Equality of Financial Creditors in Insolvency Resolution: Canara Bank vs. Mamta Binani
Introduction
The case of Canara Bank Circle Office v. Mamta Binani, (Resolution Professional), Aristo Texcon And Others adjudicated by the National Company Law Appellate Tribunal (NCLAT) on January 3, 2022, addresses critical issues in the realm of corporate insolvency resolution. The appellant, Canara Bank, contesting the decision of the National Company Law Tribunal (NCLT) Kolkata Bench, raised concerns over the distribution of assets among financial creditors during the insolvency process of Aristo Texcon and Others.
Key issues revolved around whether operational creditors could be treated differently from financial creditors and if the distribution of funds was equitable, particularly concerning the security interests held by Canara Bank compared to other financial creditors.
Summary of the Judgment
The NCLAT, after reviewing the appeal filed by Canara Bank under Section 61 of the Insolvency and Bankruptcy Code (I&B Code), upheld the decision of the NCLT Kolkata Bench. The tribunal dismissed the appellant's objections concerning the unequal distribution of the resolution fund among financial creditors. It reiterated that the Committee of Creditors holds the commercial discretion to decide the distribution pattern, ensuring equality among financial creditors irrespective of their respective security interests.
The tribunal emphasized that the resolution plan complied with all legal requirements under Section 30 of the I&B Code and relevant regulations, thereby rejecting Canara Bank's claims of discrimination and improper distribution.
Analysis
Precedents Cited
The judgment extensively referenced several landmark cases to substantiate its decision:
- K. Sashidhar vs. Indian Overseas Bank Ltd (Civil Appeal No. 10673 of 2018): The Supreme Court held that the NCLT does not have the jurisdiction to question the commercial decisions made by the Committee of Creditors (CoC) regarding the distribution of assets among financial creditors.
- Swiss Ribbons Pvt Ltd & Another vs. Union of India & Others (Writ Petition (Civil) No. 99/2018): The Supreme Court clarified the limited adjudicatory powers of the Resolution Professional, emphasizing that the RP acts merely as a facilitator in the insolvency process.
- India Resurgence ARC Pvt Ltd vs. Amit Metalks & Anr. (2021 SCC OnLine SC 409): This case underscored that dissenting financial creditors cannot override the equitable distribution principles established under the I&B Code.
Legal Reasoning
The tribunal's legal reasoning centered on the following points:
- Equality Among Financial Creditors: The I&B Code mandates that financial creditors be treated equally, ensuring that no creditor is given preferential treatment based on their security interests.
- Committee of Creditors' Discretion: Decisions regarding the distribution of funds fall within the commercial wisdom and discretion of the Committee of Creditors, which the adjudicating authority does not have the jurisdiction to override.

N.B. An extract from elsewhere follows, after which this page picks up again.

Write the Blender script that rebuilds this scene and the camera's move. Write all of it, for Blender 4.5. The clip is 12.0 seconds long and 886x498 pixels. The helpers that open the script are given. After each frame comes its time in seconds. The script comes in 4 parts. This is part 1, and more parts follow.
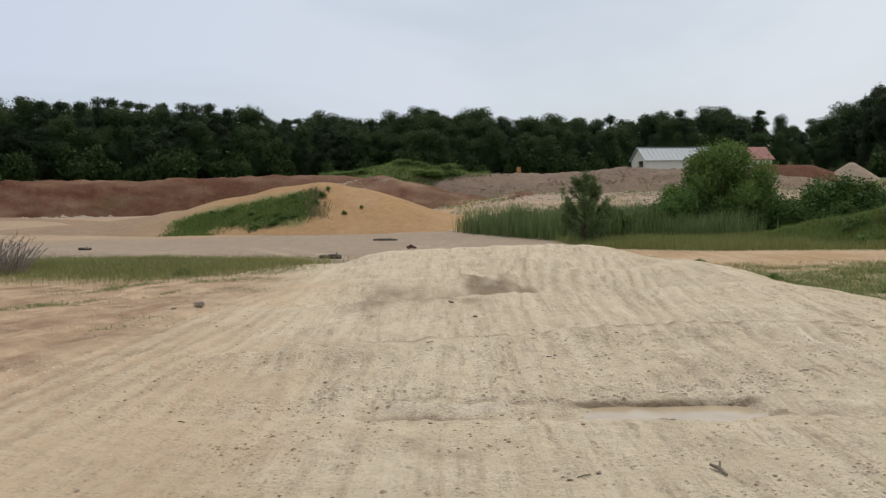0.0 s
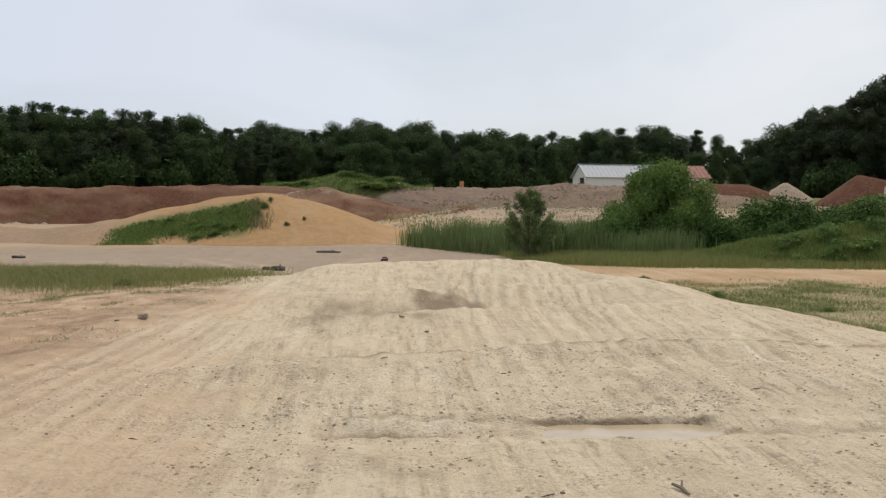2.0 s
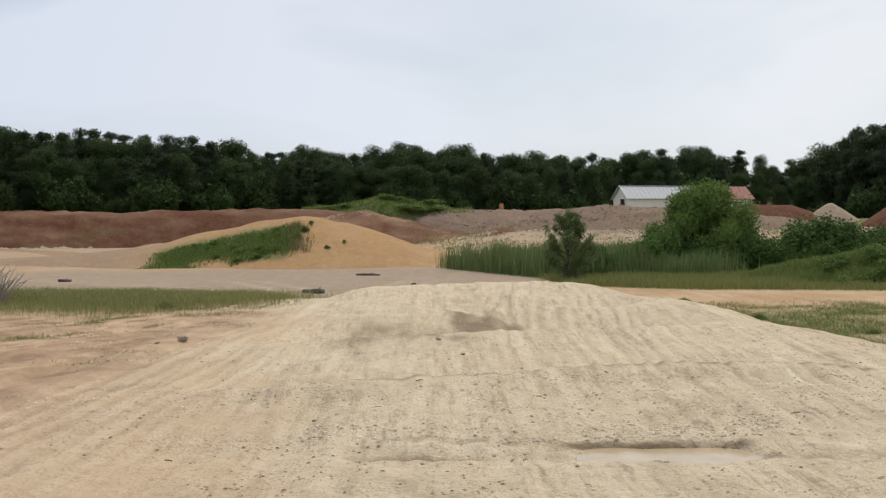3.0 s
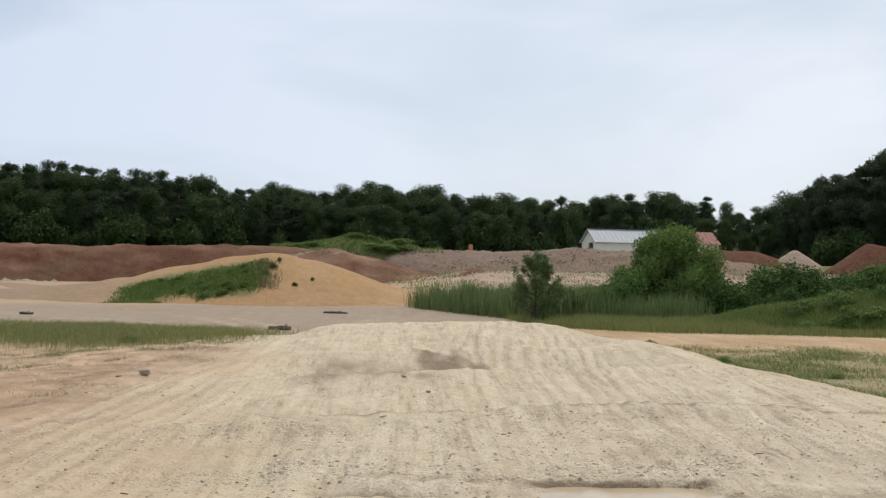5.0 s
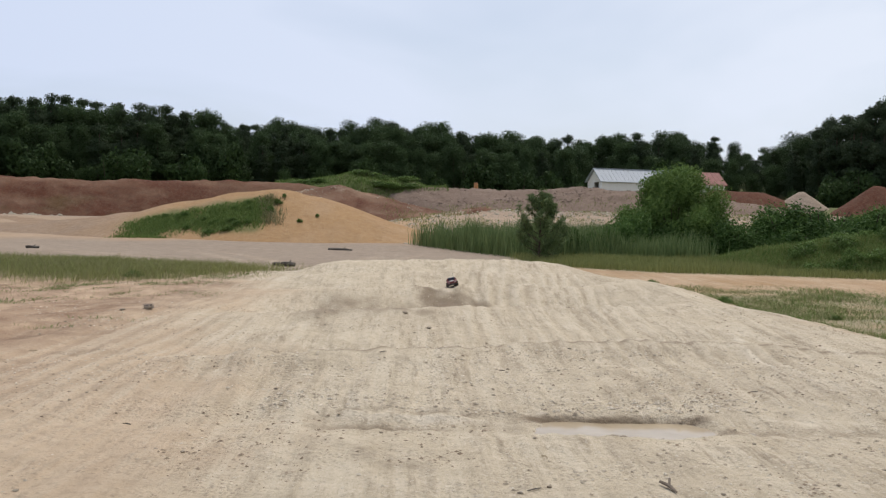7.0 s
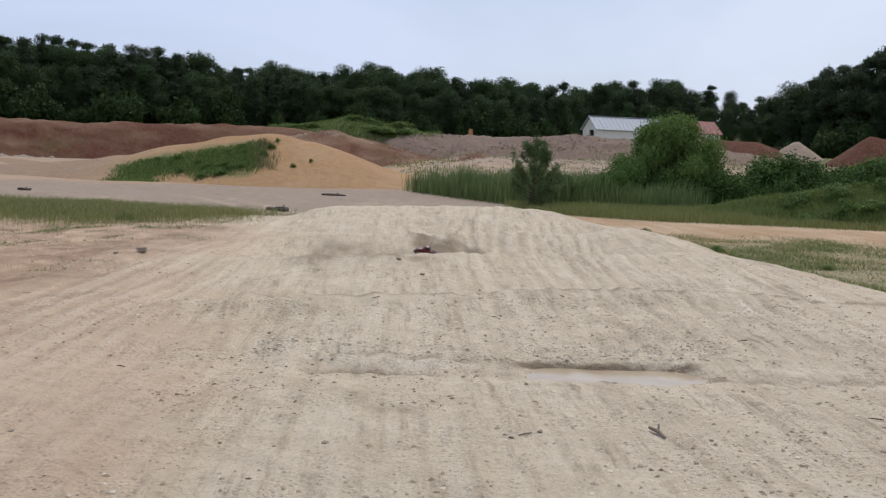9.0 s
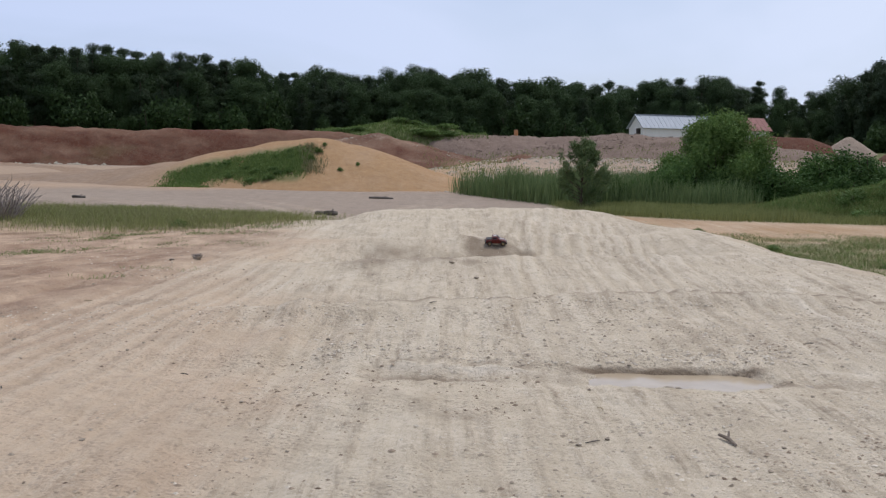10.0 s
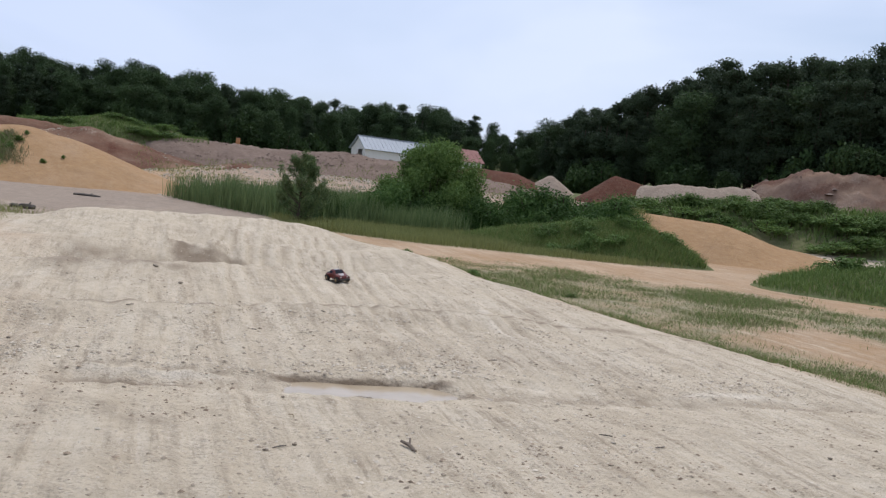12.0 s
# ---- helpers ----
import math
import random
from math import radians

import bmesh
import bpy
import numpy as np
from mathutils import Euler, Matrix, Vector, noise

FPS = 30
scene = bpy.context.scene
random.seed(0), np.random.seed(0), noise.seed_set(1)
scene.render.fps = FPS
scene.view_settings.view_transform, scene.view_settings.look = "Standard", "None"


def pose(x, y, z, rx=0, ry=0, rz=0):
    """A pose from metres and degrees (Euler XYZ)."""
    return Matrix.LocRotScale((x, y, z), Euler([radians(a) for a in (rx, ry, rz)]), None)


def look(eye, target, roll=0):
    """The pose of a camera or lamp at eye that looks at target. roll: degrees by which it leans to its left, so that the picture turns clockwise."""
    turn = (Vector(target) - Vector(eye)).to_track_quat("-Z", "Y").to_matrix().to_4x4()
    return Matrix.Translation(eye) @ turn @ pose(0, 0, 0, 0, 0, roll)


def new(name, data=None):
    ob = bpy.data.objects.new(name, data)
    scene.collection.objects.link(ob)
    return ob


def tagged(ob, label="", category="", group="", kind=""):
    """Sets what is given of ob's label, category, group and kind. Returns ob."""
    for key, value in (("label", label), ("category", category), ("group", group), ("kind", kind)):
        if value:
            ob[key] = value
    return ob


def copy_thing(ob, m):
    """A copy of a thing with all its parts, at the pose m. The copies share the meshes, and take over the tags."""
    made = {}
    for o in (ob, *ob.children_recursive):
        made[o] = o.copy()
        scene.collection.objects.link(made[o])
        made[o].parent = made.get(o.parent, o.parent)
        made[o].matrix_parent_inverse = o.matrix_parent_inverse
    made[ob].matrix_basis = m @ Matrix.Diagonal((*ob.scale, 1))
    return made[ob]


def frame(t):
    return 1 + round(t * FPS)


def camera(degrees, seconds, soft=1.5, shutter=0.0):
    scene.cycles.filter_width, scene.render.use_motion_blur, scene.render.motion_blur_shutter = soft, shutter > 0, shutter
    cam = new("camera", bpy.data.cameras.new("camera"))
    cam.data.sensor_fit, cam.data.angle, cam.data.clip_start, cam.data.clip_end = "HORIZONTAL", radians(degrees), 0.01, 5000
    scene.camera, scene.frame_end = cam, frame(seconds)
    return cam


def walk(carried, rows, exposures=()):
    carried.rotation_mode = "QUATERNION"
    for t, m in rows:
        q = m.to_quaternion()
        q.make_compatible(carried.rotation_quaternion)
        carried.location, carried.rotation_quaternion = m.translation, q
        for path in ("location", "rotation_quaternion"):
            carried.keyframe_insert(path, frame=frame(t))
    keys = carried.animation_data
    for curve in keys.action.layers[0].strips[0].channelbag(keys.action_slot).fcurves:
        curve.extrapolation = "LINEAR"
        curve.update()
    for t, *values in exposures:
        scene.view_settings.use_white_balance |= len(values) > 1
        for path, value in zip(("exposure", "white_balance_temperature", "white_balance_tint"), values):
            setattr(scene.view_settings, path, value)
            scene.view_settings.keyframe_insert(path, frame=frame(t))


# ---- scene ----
cam = camera(49.19, 12.0, soft=1.3, shutter=0.1)
EYE = 1.75
# seconds, yaw, pitch, roll, drift x, y, z
SWAY = [
    (0.0, -0.000, -3.269, 1.000, 0.008, -0.002, 0.001),
    (0.5, -4.988, -5.549, 0.456, -0.086, 0.012, 0.005),
    (1.0, -4.053, -5.682, 0.112, -0.125, 0.036, 0.010),
    (1.5, -4.574, -4.325, -0.494, -0.153, 0.044, 0.020),
    (2.0, -3.477, -2.533, -0.002, -0.155, 0.050, 0.026),
    (2.5, -1.405, -2.009, 0.575, -0.124, 0.042, 0.025),
    (4.5, -0.855, 1.544, 0.115, -0.070, 0.075, -0.010),
    (5.0, -2.915, 1.205, -0.796, -0.071, 0.051, -0.025),
    (5.5, -2.141, 0.711, -2.404, -0.068, 0.066, -0.021),
    (6.0, -2.091, -1.103, -1.991, -0.050, 0.068, -0.029),
    (6.5, -2.628, -2.134, -1.196, -0.027, 0.044, -0.032),
    (8.5, -2.473, -3.428, -2.283, -0.017, 0.020, -0.036),
    (9.0, -2.930, -5.613, -1.970, -0.025, 0.032, -0.035),
    (9.5, -0.345, -6.406, -0.133, -0.076, 0.071, -0.030),
    (10.0, -0.310, -5.603, -1.045, -0.135, 0.082, -0.010),
    (10.5, -9.570, -4.007, -3.581, -0.182, 0.058, -0.045),
    (11.0, -13.755, -4.452, -4.223, -0.186, 0.037, -0.037),
    (11.5, -15.073, -3.931, -5.084, -0.117, -0.007, -0.024),
    (12.0, -16.629, -3.673, -6.267, -0.053, -0.056, -0.035),
]
walk(cam, [(t, pose(x, y, EYE + z, 90 + p, r, a)) for t, a, p, r, x, y, z in SWAY],
     exposures=[(0.0, -0.16, 6900, 8), (2.5, 0.0, 7150, 9), (5.0, 0.04, 6800, 8), (6.5, -0.01, 6600, 10), (8.5, -0.09, 6300, 11), (9.5, -0.16, 6100, 14), (10.5, -0.11, 5980, 13), (11.0, -0.09, 6000, 13), (12.0, -0.03, 6000, 13)])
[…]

- Compliance with Section 30: The resolution plan was scrutinized for compliance with Section 30 of the I&B Code, ensuring that it met all mandatory requirements, including fair distribution of funds.
Impact
This judgment reinforces the principle of parity among financial creditors in insolvency resolutions, diminishing the scope for preferential treatment based on security interests. It upholds the autonomy of the Committee of Creditors in making distribution decisions, thereby promoting a balanced and equitable insolvency resolution framework.
Future cases will likely cite this judgment to affirm the equal treatment of financial creditors, ensuring that insolvency resolutions adhere strictly to the provisions of the I&B Code without granting undue advantage to any creditor.
Complex Concepts Simplified
Resolution Professional (RP)
An RP is appointed to oversee the insolvency resolution process, ensuring that proposed resolution plans comply with legal requirements and are presented appropriately to the Committee of Creditors.
Committee of Creditors (CoC)
The CoC comprises all financial creditors of the corporate debtor. This committee holds the authority to approve or reject resolution plans, exercising commercial discretion to maximize the value of the debtor’s assets.
Pari Passu Principle
A cornerstone of insolvency law, this principle ensures that all financial creditors are treated equally without any preference, regardless of their individual securities or claims.
Insolvency Resolution Process (IRP)
A structured process under the I&B Code aimed at reviving financially distressed companies, prioritizing resolution over liquidation to maximize asset value and protect stakeholder interests.
Conclusion
The NCLAT’s decision in Canara Bank vs. Mamta Binani reaffirms the essential principles of equal treatment and commercial discretion within the insolvency resolution framework. By upholding the resolution plan and dismissing Canara Bank’s appeal, the tribunal emphasized the importance of fair and equitable distribution among financial creditors, aligning with the overarching objectives of the I&B Code to promote efficient insolvency resolutions and stakeholder balance.
This judgment serves as a pivotal reference for future insolvency proceedings, ensuring that the rights of all financial creditors are safeguarded and that resolution processes are conducted with integrity and adherence to legal mandates.